SUPPLIED MATERIAL

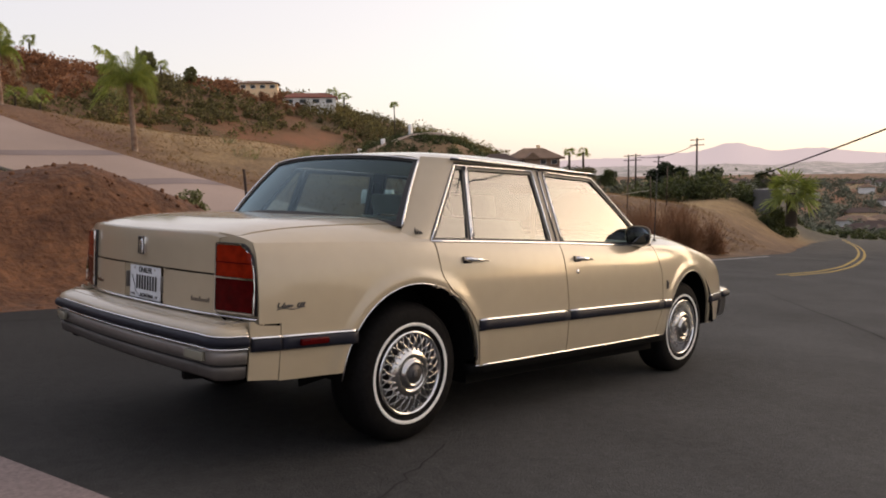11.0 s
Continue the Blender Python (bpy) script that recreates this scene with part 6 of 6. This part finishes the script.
# trees over the road behind, seen in the paint and glass
for _i, (_x, _y, _h) in enumerate(((-16, -20, 5), (-7, -24, 4.2), (2, -26, 5), (10, -24, 4), (17, -22, 5.2))):
    tree("street_tree", _x, _y, _h, 2.8, 1.2, LEAF_DARK, "broad dark tree across the street", 50 + _i, n=16, per=150, leaf=0.22)

# ---- the far ridge, its houses and palms ----


def far_house(name, x, y, z, w, d, h, roof_m, wall_m, turn, label, roof_h=1.6):
    ob = empty(name, pose(x, y, z, 0, 0, turn), label, "house")
    link("wall", box(-w / 2, w / 2, -d / 2, d / 2, -2, h), wall_m, ob, smooth=False)
    link("roof", hip(-w / 2, w / 2, -d / 2, d / 2, h, roof_h, 0.6), roof_m, ob, smooth=False)
    for k in range(4):
        u = -w / 2 + w * (k + 0.5) / 4
        win = link("window", box(u - w * 0.07, u + w * 0.07, -d / 2 - 0.06, -d / 2, h * 0.35, h * 0.8), WHITE, ob, smooth=False)
        link("pane", box(u - w * 0.06, u + w * 0.06, -d / 2 - 0.09, -d / 2 - 0.04, h * 0.38, h * 0.77), WINDOW, win, smooth=False)
    return ob


far_house("ridge_house", 137, 186, 19.6, 15, 8, 2.7, RED_TILE, WHITE, -38, "white house with red roof on the ridge")
far_house("ridge_house", 127, 197, 24.3, 11, 7, 2.4, TILE, STUCCO, -38, "low cream house on the ridge", 1.0)
# the house fronts' shade is put into this darker tan
SHADED_WALL = mat("shaded_tan_wall", (0.40, 0.27, 0.19), 0.9, 0, 0.1, 4)
bh = far_house("ranch_house", 80.8, 61.2, 1.1, 5.9, 5.1, 1.33, TILE, SHADED_WALL, -40, "brown-roofed ranch house below the hill", 1.33)
link("chimney", box(0.5, 0.95, 0, 0.45, 1.6, 3.05), STUCCO, bh, smooth=False)
link("porch_gable", ([(-2.0, -3.6, 1.2), (0.3, -3.6, 1.2), (-0.85, -3.6, 2.05), (-2.0, -0.8, 1.2), (0.3, -0.8, 1.2), (-0.85, -0.8, 2.05)], [(0, 2, 5, 3), (1, 4, 5, 2), (0, 1, 2)]), TILE, bh, smooth=False, solid=0.15)
link("porch_wall", box(-1.85, 0.15, -3.4, -2.5, -1.5, 1.2), SHADED_WALL, bh, smooth=False)
far_house("ranch_house", 76.2, 63.6, 1.1, 4.7, 4.5, 1.0, SHINGLE, SHADED_WALL, -46, "brown-roofed ranch house below the hill", 1.0)
link("hill_wall", sweep([(71.4 + 0.415 * i, 83.1 - 0.39 * i, 4.0 + 2.35 * math.sin(math.pi / 2 * i / 14.4), -0.7, -0.7) for i in range(21)], [(0, -0.15), (0.25, -0.15), (0.25, 0.18), (0, 0.18)]), mat("pale_wall", (0.72, 0.56, 0.46), 0.8, 0, 0.1, 3), label="pale curving garden wall on the hill", cat="wall", kind="structure")
for _px2, _py2, _pz2 in ((70.2, 84.6, 3.2), (73.0, 82.6, 4.6), (75.9, 79.8, 6.6)):
    link("wall_pillar", box(_px2 - 0.22, _px2 + 0.22, _py2 - 0.22, _py2 + 0.22, _pz2 - 1.5, _pz2 + 1.15), WHITE, label="white pillar of the garden wall", cat="pillar", kind="structure")


def hill_under():
    """A small knoll that carries the curving wall."""
    return grid(lambda u, v: (77 + 10 * u - 5 * v, 79.8 - 10 * u - 9 * v, -3.0 + 8.9 * max(0, 1 - (u ** 2 + v ** 2)) ** 0.7), steps(-1, 1, 20), steps(-1, 1, 20))


link("knoll", hill_under(), mat("knoll_earth", (0.46, 0.30, 0.165), 0.95, 0, 0.3, 2.0, 0.4, color2=(0.24, 0.15, 0.08)), label="small grassy knoll under the wall", cat="ground", kind="structure")
_kn = np.random.default_rng(77)
_kv = []
for _i in range(460):
    _u, _w = _kn.uniform(-1, 1), _kn.uniform(-1, 1)
    if _u * _u + _w * _w < 0.95 and not (_u > -0.2 and _w > 0.35 and _kn.uniform(0, 1) < 0.6):
        _kv.append((77 + 10 * _u - 5 * _w, 79.8 - 10 * _u - 9 * _w, -3.0 + 8.9 * max(0, 1 - (_u ** 2 + _w ** 2)) ** 0.7 + 0.2, _kn.uniform(0.5, 1.35)))
_v, _f = leaves(clumps(_kv, 110, _kn, 0.5), 0.16, _kn)
raw("knoll_scrub", _v, _f, LEAF, None, "green scrub over the small knoll", "scrub", kind="stuff")
for _i in range(7):
    bush("garden_shrub", 70.5 + 2.0 * _i, 64.5 - 2.3 * _i, 3.4, 3.0, 2.2 + 0.3 * (_i % 3), LEAF_OLIVE if _i % 2 else LEAF, "rounded garden shrub before the ranch house", "shrub", n=16, per=200, leaf=0.13, seed=400 + _i, base=-1.3, group="shrubs by the ranch house")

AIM
List every line above that holds the word "with".

SOLUTION FOR THIS EXERCISE
Continue the Blender Python (bpy) script that recreates this scene with part 6 of 6. This part finishes the script.
far_house("ridge_house", 137, 186, 19.6, 15, 8, 2.7, RED_TILE, WHITE, -38, "white house with red roof on the ridge")